## BEGIN RECORDS SHOWN

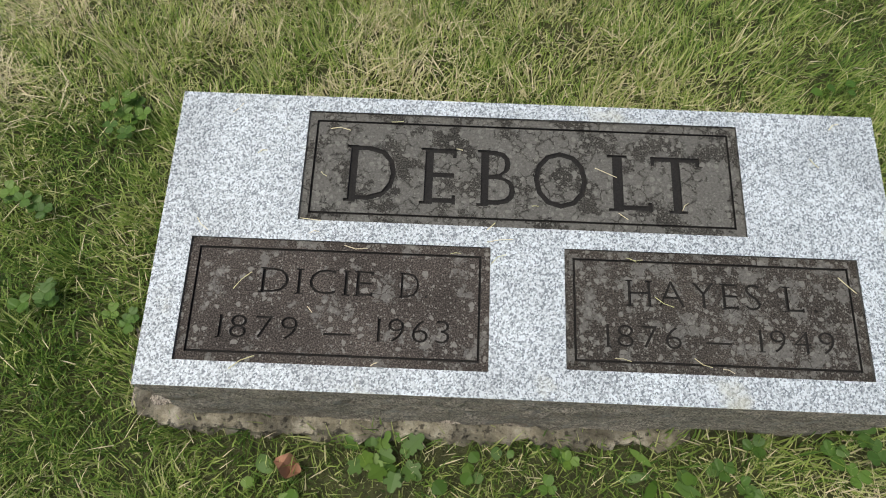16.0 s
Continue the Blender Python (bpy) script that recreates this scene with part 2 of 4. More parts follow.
M_CONCRETE, M_SOIL, M_GRAVEL = concrete(), soil(), gravel()
M_GRASS = blades("grass_blades", [(0.0, (0.055, 0.125, 0.02)), (0.3, (0.172, 0.28, 0.054)), (0.55, (0.33, 0.425, 0.11)), (0.8, (0.52, 0.53, 0.26)), (1.0, (0.70, 0.63, 0.44))], 0.5, 0.36)
M_WEED = blades("broad_leaves", [(0.0, (0.045, 0.10, 0.016)), (0.6, (0.075, 0.155, 0.022)), (1.0, (0.13, 0.22, 0.036))], 0.5, 0.22)
M_DEAD = plain("dead_leaf", (0.27, 0.14, 0.085), 0.8, 0, 60)
M_PLASTIC = plain("dusty_black_plastic", (0.022, 0.022, 0.022), 0.55, 0, 30, 0.4)
M_TABLET = plain("grey_clip", (0.16, 0.16, 0.155), 0.6)
M_PAINT = plain("black_car_paint", (0.012, 0.012, 0.013), 0.18, 0, 3, 0.1, 0.0)
M_RUBBER = plain("tyre_rubber", (0.055, 0.055, 0.058), 0.85, 0, 30)
M_ALLOY = plain("alloy_rim", (0.62, 0.62, 0.63), 0.3, 0.9, 10, 0.05, 0.0)
M_GLASS = plain("tinted_car_glass", (0.01, 0.012, 0.013), 0.05, 0, 5, 0.1, 0.0)
M_LAMP = plain("lamp_lens", (0.6, 0.6, 0.6), 0.1, 0, 5, 0.1, 0.0)
M_MARK = plain("dirt_stick", (0.09, 0.07, 0.05), 0.9)


# ---- building helpers ----
def part(name, bm, mat, parent=None, label="", smooth=False):
    """Links a bmesh as one mesh object, under parent if there is one."""
    me = bpy.data.meshes.new(name)
    bm.to_mesh(me)
    bm.free()
    for m in mat if isinstance(mat, (list, tuple)) else [mat]:
        me.materials.append(m)
    if smooth:
        for p in me.polygons:
            p.use_smooth = True
        me.set_sharp_from_angle(angle=radians(32))
    ob = new(name, me)
    ob.parent = parent
    return tagged(ob, label)


def empty(name, m, label, category, group="", kind=""):
    ob = new(name)
    ob.empty_display_size = 0.1
    ob.matrix_world = m
    return tagged(ob, label, category, group, kind)


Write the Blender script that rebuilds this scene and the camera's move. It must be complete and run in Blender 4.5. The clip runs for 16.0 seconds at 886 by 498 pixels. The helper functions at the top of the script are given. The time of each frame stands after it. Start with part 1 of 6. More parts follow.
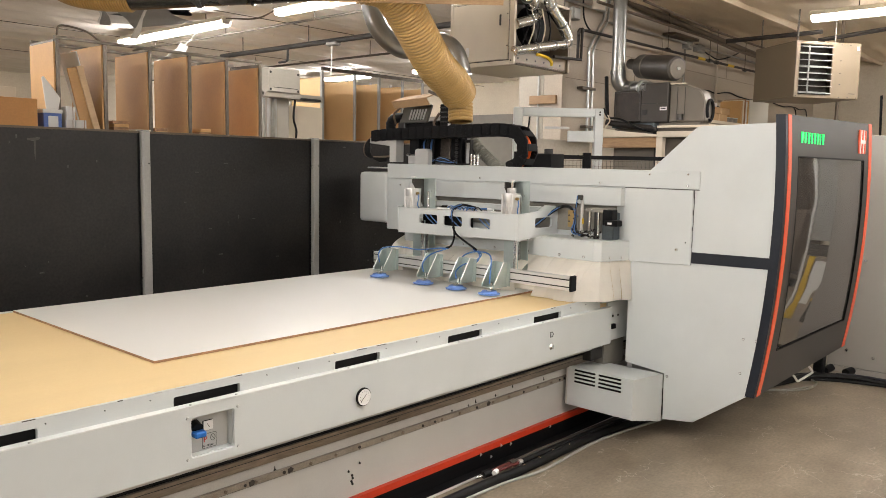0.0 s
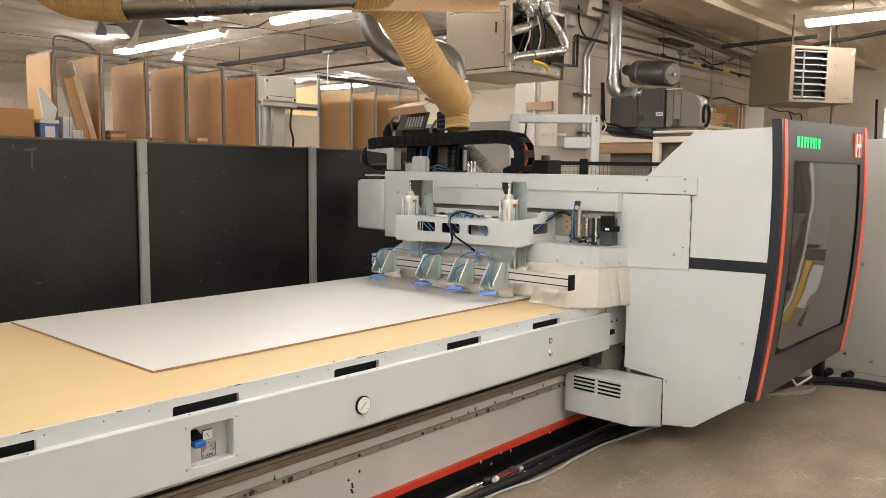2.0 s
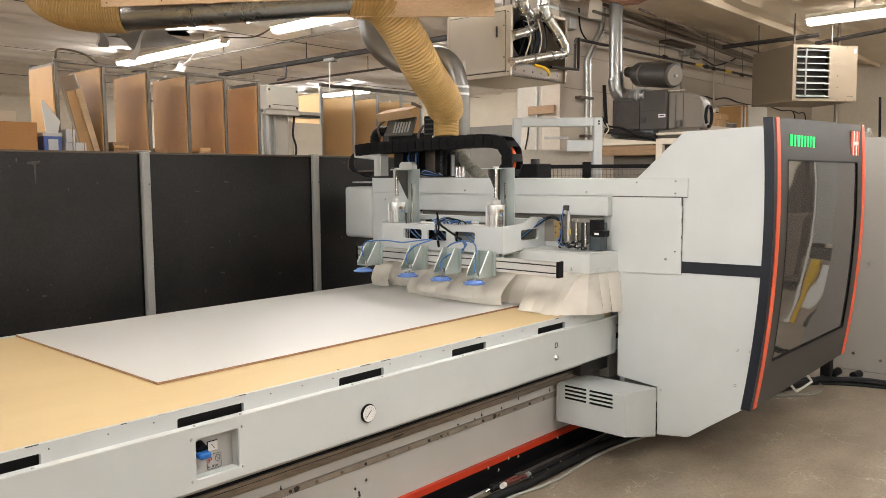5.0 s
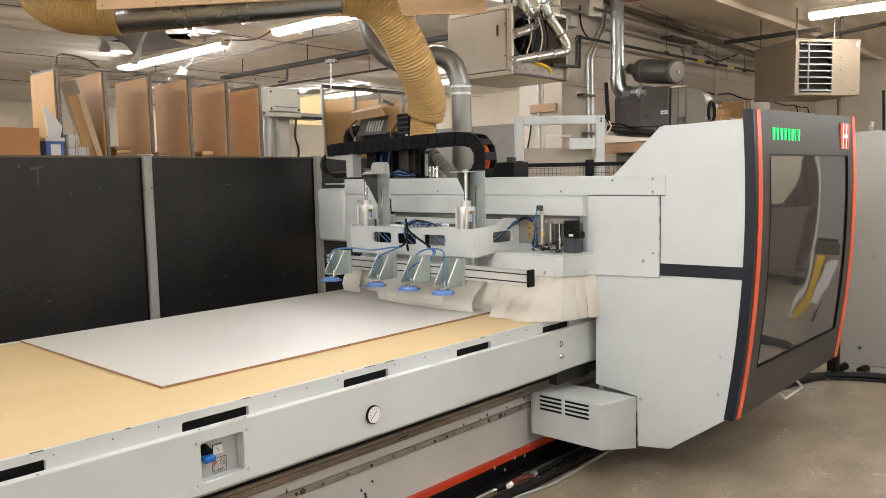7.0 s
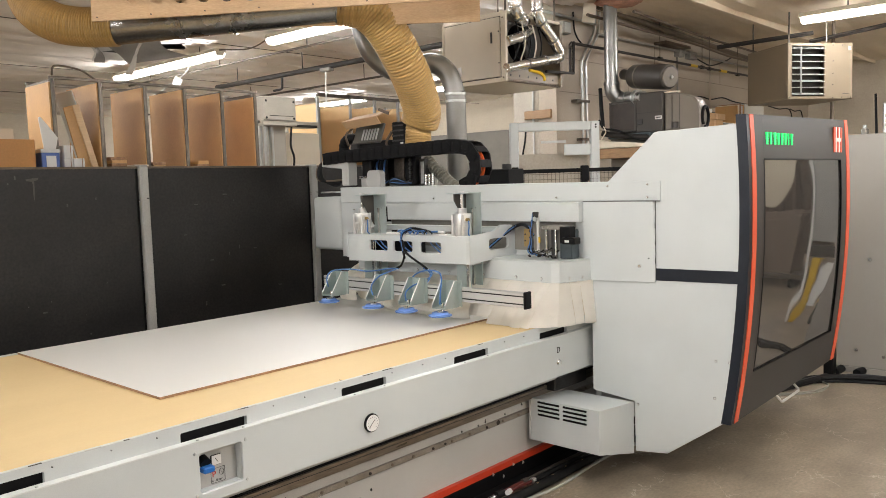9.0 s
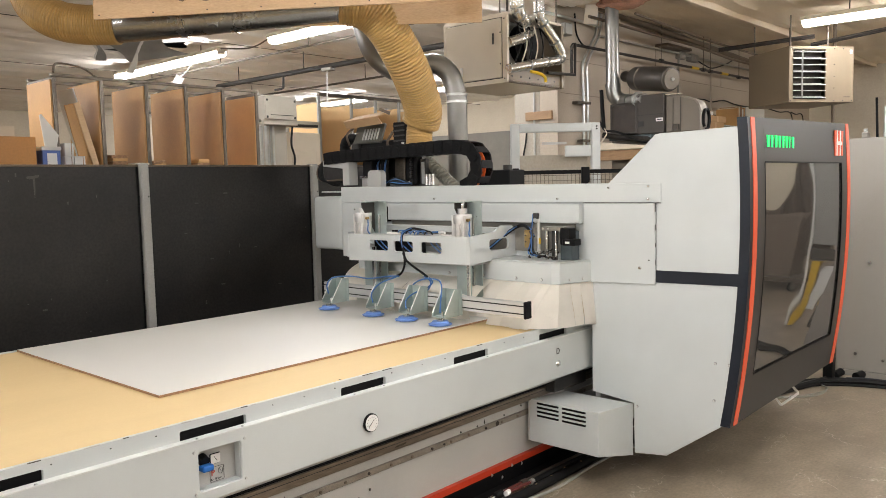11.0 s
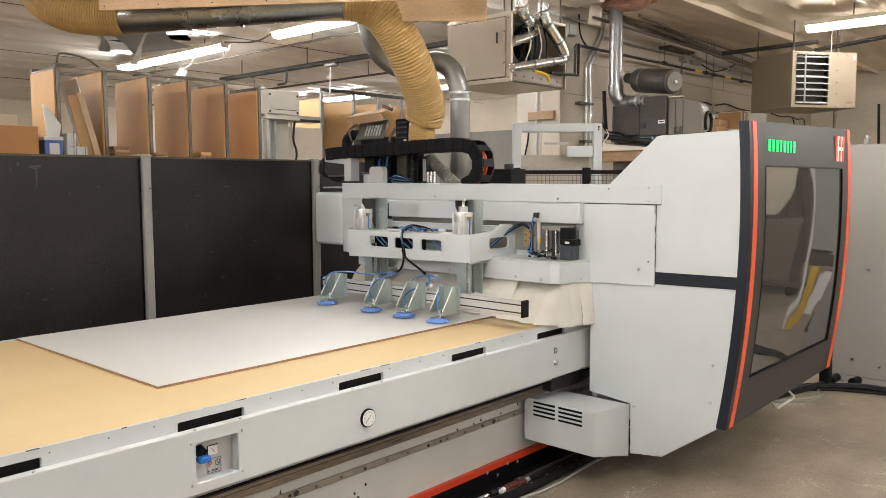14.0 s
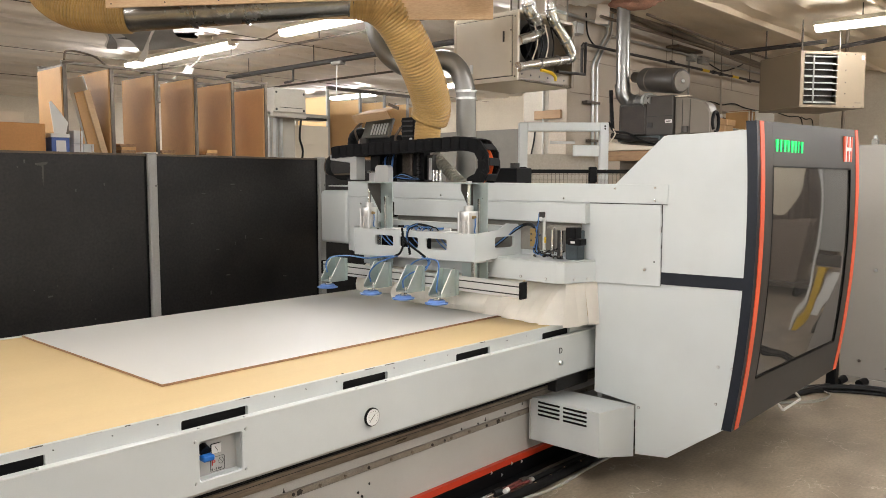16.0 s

## END RECORDS SHOWN

(AIM): Output exactly the lines from the line with "Write the Blender" to the last line of the records, including both, and leave every picture out.

(WRITTEN ANSWER):
Write the Blender script that rebuilds this scene and the camera's move. It must be complete and run in Blender 4.5. The clip runs for 16.0 seconds at 886 by 498 pixels. The helper functions at the top of the script are given. The time of each frame stands after it. Start with part 1 of 6. More parts follow.
0.0 s
2.0 s
5.0 s
7.0 s
9.0 s
11.0 s
14.0 s
16.0 s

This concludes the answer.